> _Data shown_:
%%
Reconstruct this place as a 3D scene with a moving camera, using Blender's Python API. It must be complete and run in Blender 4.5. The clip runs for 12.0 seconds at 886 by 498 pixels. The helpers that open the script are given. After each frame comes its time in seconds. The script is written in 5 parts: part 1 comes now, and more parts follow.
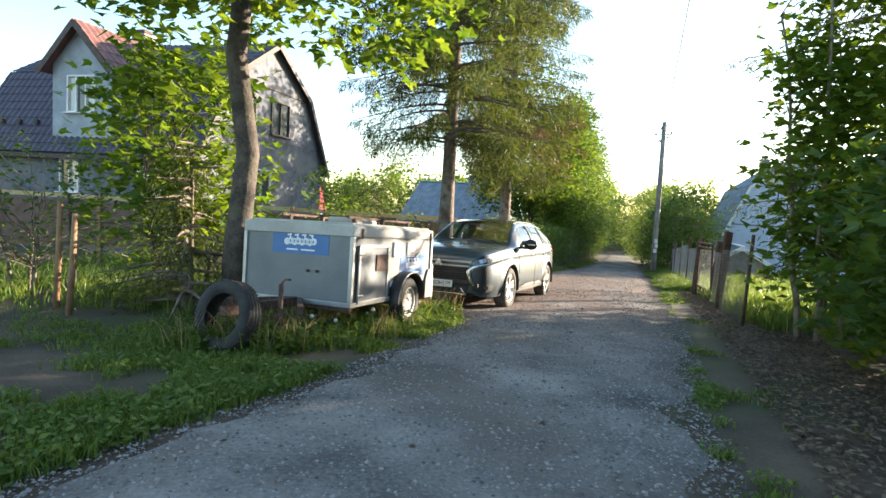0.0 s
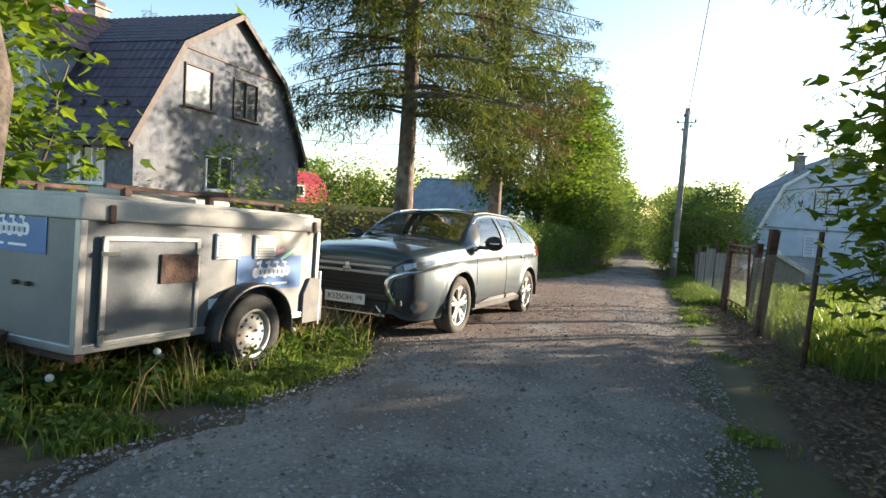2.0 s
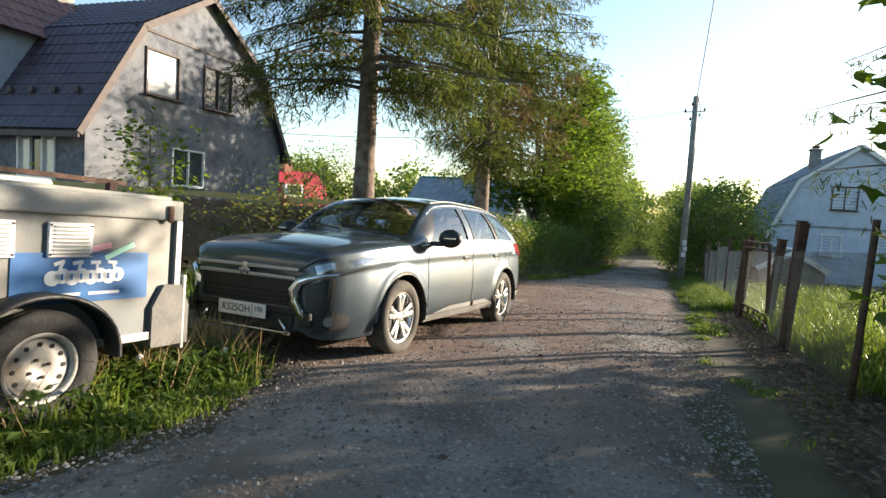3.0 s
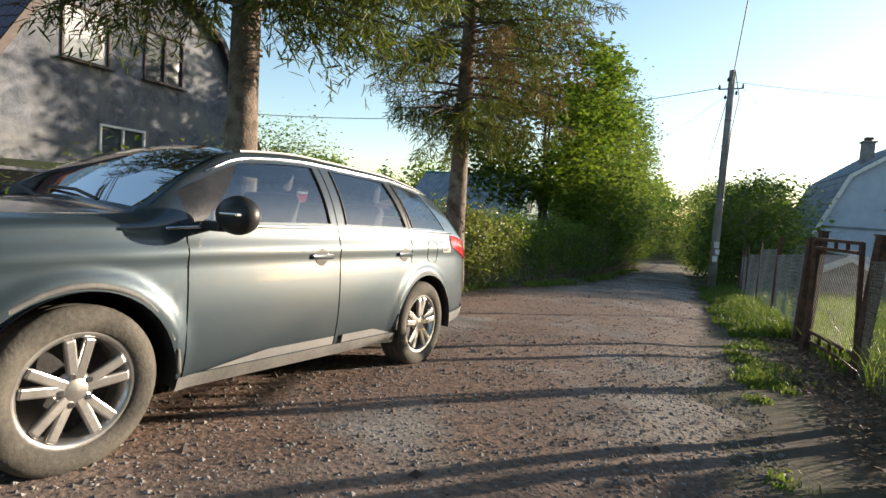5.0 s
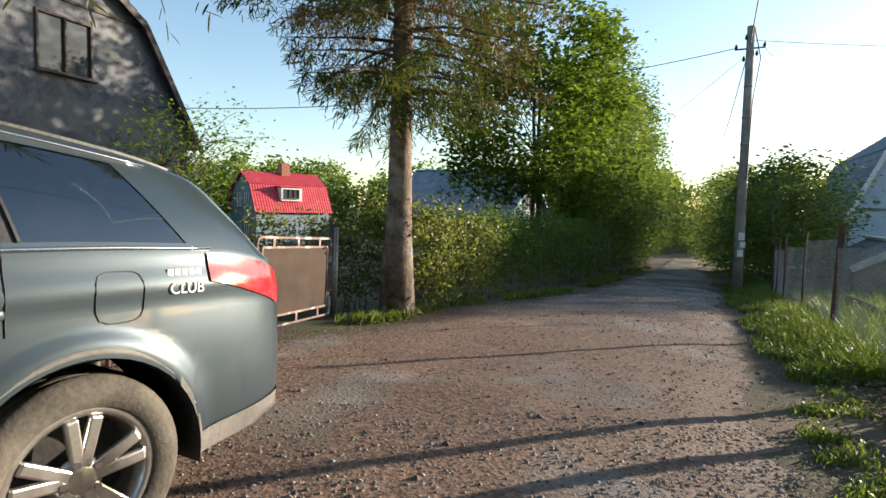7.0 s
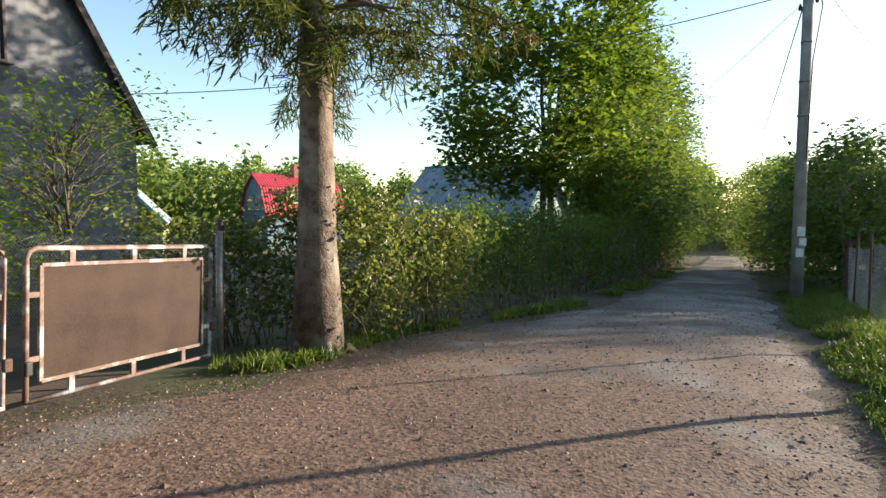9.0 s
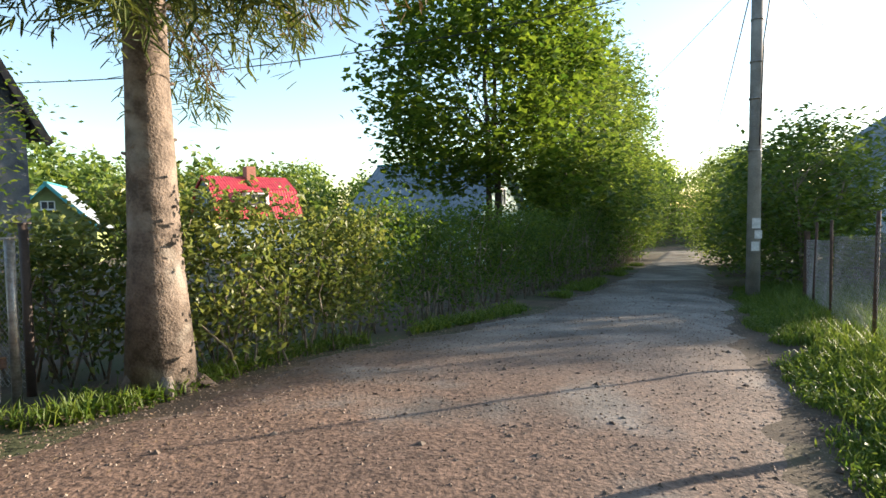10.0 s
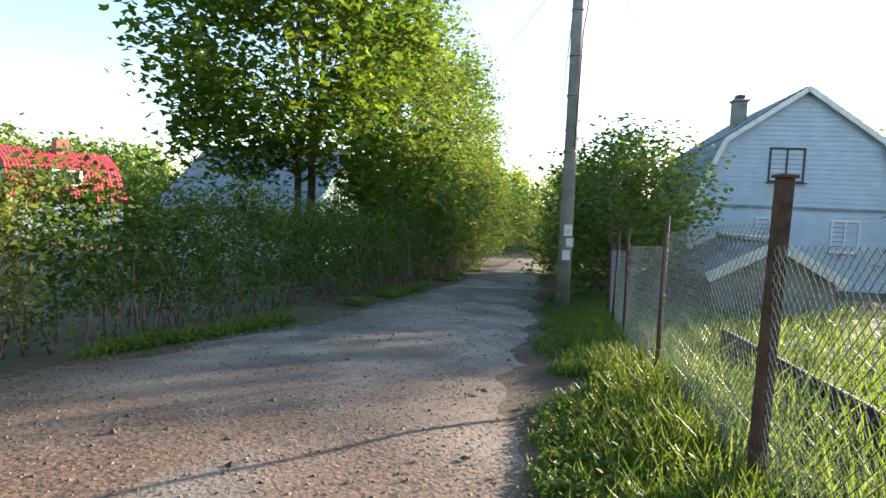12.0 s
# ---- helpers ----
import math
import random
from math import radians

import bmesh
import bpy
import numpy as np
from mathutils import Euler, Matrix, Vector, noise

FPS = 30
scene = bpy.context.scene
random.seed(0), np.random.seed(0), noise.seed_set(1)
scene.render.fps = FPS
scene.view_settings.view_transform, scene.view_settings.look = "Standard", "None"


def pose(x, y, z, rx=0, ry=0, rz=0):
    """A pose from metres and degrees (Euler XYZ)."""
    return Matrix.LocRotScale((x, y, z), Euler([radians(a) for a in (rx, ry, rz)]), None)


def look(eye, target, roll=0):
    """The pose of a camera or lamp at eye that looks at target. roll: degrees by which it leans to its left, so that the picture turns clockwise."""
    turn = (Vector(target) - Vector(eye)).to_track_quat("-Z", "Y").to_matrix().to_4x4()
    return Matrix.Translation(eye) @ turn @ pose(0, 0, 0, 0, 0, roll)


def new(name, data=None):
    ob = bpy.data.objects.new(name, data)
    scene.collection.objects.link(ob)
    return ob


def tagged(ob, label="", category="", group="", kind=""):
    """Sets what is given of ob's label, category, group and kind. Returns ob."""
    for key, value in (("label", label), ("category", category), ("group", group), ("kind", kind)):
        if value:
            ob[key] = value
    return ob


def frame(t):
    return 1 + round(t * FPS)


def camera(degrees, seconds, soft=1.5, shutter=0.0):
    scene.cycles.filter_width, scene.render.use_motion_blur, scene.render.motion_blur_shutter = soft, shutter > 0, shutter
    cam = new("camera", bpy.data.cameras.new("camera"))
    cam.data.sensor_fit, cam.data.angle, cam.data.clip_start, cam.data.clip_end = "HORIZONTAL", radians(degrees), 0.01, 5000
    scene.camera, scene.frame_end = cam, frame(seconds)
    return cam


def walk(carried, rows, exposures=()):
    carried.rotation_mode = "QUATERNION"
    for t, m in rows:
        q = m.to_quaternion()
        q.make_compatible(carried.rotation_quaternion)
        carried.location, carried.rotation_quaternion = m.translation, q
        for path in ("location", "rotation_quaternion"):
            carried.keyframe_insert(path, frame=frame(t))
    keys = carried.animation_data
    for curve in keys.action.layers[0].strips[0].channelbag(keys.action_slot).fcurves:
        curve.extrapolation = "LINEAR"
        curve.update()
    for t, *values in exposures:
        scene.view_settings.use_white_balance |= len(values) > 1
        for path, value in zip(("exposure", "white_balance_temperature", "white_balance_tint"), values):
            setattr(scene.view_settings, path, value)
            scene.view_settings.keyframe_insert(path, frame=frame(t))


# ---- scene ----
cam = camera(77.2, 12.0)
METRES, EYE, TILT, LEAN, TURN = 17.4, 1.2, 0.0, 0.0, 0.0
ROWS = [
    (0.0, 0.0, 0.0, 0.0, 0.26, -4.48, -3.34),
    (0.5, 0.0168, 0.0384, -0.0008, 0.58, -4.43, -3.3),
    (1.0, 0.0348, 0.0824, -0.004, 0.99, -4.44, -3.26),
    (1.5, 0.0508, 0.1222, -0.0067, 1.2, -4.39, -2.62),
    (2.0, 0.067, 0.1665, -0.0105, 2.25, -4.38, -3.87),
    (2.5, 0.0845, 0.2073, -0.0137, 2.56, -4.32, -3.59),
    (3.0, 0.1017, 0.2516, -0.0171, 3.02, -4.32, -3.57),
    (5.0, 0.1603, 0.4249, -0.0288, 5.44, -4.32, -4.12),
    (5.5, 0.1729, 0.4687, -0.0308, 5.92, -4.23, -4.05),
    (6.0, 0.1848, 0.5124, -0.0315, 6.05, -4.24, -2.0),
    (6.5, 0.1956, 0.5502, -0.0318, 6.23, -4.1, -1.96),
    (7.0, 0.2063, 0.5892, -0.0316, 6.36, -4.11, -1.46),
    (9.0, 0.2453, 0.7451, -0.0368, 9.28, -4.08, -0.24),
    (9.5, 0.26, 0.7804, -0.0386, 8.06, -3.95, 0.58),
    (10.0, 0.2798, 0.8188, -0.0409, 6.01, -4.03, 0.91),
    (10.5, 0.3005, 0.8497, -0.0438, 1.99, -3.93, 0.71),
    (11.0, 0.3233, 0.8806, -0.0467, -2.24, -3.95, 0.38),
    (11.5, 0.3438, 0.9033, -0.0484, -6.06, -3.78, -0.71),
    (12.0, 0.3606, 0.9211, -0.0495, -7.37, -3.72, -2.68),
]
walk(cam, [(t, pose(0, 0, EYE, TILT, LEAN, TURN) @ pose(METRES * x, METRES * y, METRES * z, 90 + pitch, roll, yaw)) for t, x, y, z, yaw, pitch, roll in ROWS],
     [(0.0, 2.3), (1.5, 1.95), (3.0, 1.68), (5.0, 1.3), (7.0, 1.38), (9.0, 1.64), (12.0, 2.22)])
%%
> _Problem to solve_: Send back the data above word for word, with the pictures left out.

> _Completed task_:
Reconstruct this place as a 3D scene with a moving camera, using Blender's Python API. It must be complete and run in Blender 4.5. The clip runs for 12.0 seconds at 886 by 498 pixels. The helpers that open the script are given. After each frame comes its time in seconds. The script is written in 5 parts: part 1 comes now, and more parts follow.
0.0 s
2.0 s
3.0 s
5.0 s
7.0 s
9.0 s
10.0 s
12.0 s
# ---- helpers ----
import math
import random
from math import radians

import bmesh
import bpy
import numpy as np
from mathutils import Euler, Matrix, Vector, noise

FPS = 30
scene = bpy.context.scene
random.seed(0), np.random.seed(0), noise.seed_set(1)
scene.render.fps = FPS
scene.view_settings.view_transform, scene.view_settings.look = "Standard", "None"


def pose(x, y, z, rx=0, ry=0, rz=0):
    """A pose from metres and degrees (Euler XYZ)."""
    return Matrix.LocRotScale((x, y, z), Euler([radians(a) for a in (rx, ry, rz)]), None)


def look(eye, target, roll=0):
    """The pose of a camera or lamp at eye that looks at target. roll: degrees by which it leans to its left, so that the picture turns clockwise."""
    turn = (Vector(target) - Vector(eye)).to_track_quat("-Z", "Y").to_matrix().to_4x4()
    return Matrix.Translation(eye) @ turn @ pose(0, 0, 0, 0, 0, roll)


def new(name, data=None):
    ob = bpy.data.objects.new(name, data)
    scene.collection.objects.link(ob)
    return ob


def tagged(ob, label="", category="", group="", kind=""):
    """Sets what is given of ob's label, category, group and kind. Returns ob."""
    for key, value in (("label", label), ("category", category), ("group", group), ("kind", kind)):
        if value:
            ob[key] = value
    return ob


def frame(t):
    return 1 + round(t * FPS)


def camera(degrees, seconds, soft=1.5, shutter=0.0):
    scene.cycles.filter_width, scene.render.use_motion_blur, scene.render.motion_blur_shutter = soft, shutter > 0, shutter
    cam = new("camera", bpy.data.cameras.new("camera"))
    cam.data.sensor_fit, cam.data.angle, cam.data.clip_start, cam.data.clip_end = "HORIZONTAL", radians(degrees), 0.01, 5000
    scene.camera, scene.frame_end = cam, frame(seconds)
    return cam


def walk(carried, rows, exposures=()):
    carried.rotation_mode = "QUATERNION"
    for t, m in rows:
        q = m.to_quaternion()
        q.make_compatible(carried.rotation_quaternion)
        carried.location, carried.rotation_quaternion = m.translation, q
        for path in ("location", "rotation_quaternion"):
            carried.keyframe_insert(path, frame=frame(t))
    keys = carried.animation_data
    for curve in keys.action.layers[0].strips[0].channelbag(keys.action_slot).fcurves:
        curve.extrapolation = "LINEAR"
        curve.update()
    for t, *values in exposures:
        scene.view_settings.use_white_balance |= len(values) > 1
        for path, value in zip(("exposure", "white_balance_temperature", "white_balance_tint"), values):
            setattr(scene.view_settings, path, value)
            scene.view_settings.keyframe_insert(path, frame=frame(t))


# ---- scene ----
cam = camera(77.2, 12.0)
METRES, EYE, TILT, LEAN, TURN = 17.4, 1.2, 0.0, 0.0, 0.0
ROWS = [
    (0.0, 0.0, 0.0, 0.0, 0.26, -4.48, -3.34),
    (0.5, 0.0168, 0.0384, -0.0008, 0.58, -4.43, -3.3),
    (1.0, 0.0348, 0.0824, -0.004, 0.99, -4.44, -3.26),
    (1.5, 0.0508, 0.1222, -0.0067, 1.2, -4.39, -2.62),
    (2.0, 0.067, 0.1665, -0.0105, 2.25, -4.38, -3.87),
    (2.5, 0.0845, 0.2073, -0.0137, 2.56, -4.32, -3.59),
    (3.0, 0.1017, 0.2516, -0.0171, 3.02, -4.32, -3.57),
    (5.0, 0.1603, 0.4249, -0.0288, 5.44, -4.32, -4.12),
    (5.5, 0.1729, 0.4687, -0.0308, 5.92, -4.23, -4.05),
    (6.0, 0.1848, 0.5124, -0.0315, 6.05, -4.24, -2.0),
    (6.5, 0.1956, 0.5502, -0.0318, 6.23, -4.1, -1.96),
    (7.0, 0.2063, 0.5892, -0.0316, 6.36, -4.11, -1.46),
    (9.0, 0.2453, 0.7451, -0.0368, 9.28, -4.08, -0.24),
    (9.5, 0.26, 0.7804, -0.0386, 8.06, -3.95, 0.58),
    (10.0, 0.2798, 0.8188, -0.0409, 6.01, -4.03, 0.91),
    (10.5, 0.3005, 0.8497, -0.0438, 1.99, -3.93, 0.71),
    (11.0, 0.3233, 0.8806, -0.0467, -2.24, -3.95, 0.38),
    (11.5, 0.3438, 0.9033, -0.0484, -6.06, -3.78, -0.71),
    (12.0, 0.3606, 0.9211, -0.0495, -7.37, -3.72, -2.68),
]
walk(cam, [(t, pose(0, 0, EYE, TILT, LEAN, TURN) @ pose(METRES * x, METRES * y, METRES * z, 90 + pitch, roll, yaw)) for t, x, y, z, yaw, pitch, roll in ROWS],
     [(0.0, 2.3), (1.5, 1.95), (3.0, 1.68), (5.0, 1.3), (7.0, 1.38), (9.0, 1.64), (12.0, 2.22)])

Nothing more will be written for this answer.